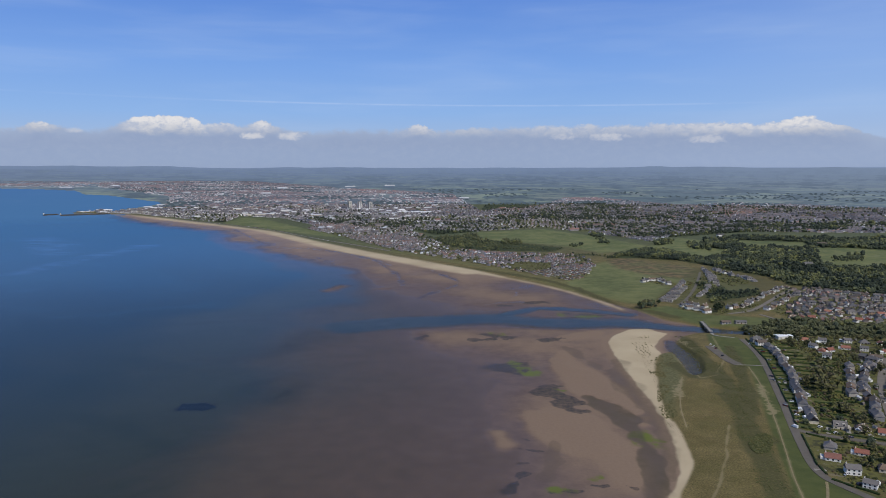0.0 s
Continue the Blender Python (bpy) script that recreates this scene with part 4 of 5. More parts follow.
def thing(name, x, y, z, turn, label, category, group=""):
    ob = new(name)
    ob.empty_display_size = 1.0
    ob.matrix_basis = pose(x, y, z, 0, 0, turn)
    return tagged(ob, label, category, group)


def roof_shape(l, d, z, h, hip=0.0, over=0.45, t=0.18):
    """Pitched roof with eaves and thickness; hip: how far the ridge is drawn in at each end."""
    a, b = l / 2 + over, d / 2 + over
    v = []
    for k in (0, t):
        v += [(-a, -b, z - 0.2 + k), (a, -b, z - 0.2 + k), (a, b, z - 0.2 + k), (-a, b, z - 0.2 + k), (-a + hip, 0, z + h + k), (a - hip, 0, z + h + k)]
    f = [(0, 1, 5, 4), (2, 3, 4, 5), (0, 4, 4, 3), (1, 2, 5, 5)]
    quads = [(6, 7, 11, 10), (8, 9, 10, 11), (4, 5, 1, 0), (5, 4, 3, 2), (0, 1, 7, 6), (2, 3, 9, 8), (3, 0, 6, 9), (1, 2, 8, 7)]
    tri = [(9, 6, 10), (7, 8, 11), (0, 3, 4), (2, 1, 5)]
    tris = [t3 for q in quads for t3 in ((q[0], q[1], q[2]), (q[0], q[2], q[3]))] + tri
    return np.array(v, float), np.array(tris)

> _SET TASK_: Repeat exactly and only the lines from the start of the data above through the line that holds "return tagged(ob, label, category, group)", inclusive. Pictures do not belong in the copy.

> _COMPLETE RESPONSE_:
0.0 s
Continue the Blender Python (bpy) script that recreates this scene with part 4 of 5. More parts follow.
def thing(name, x, y, z, turn, label, category, group=""):
    ob = new(name)
    ob.empty_display_size = 1.0
    ob.matrix_basis = pose(x, y, z, 0, 0, turn)
    return tagged(ob, label, category, group)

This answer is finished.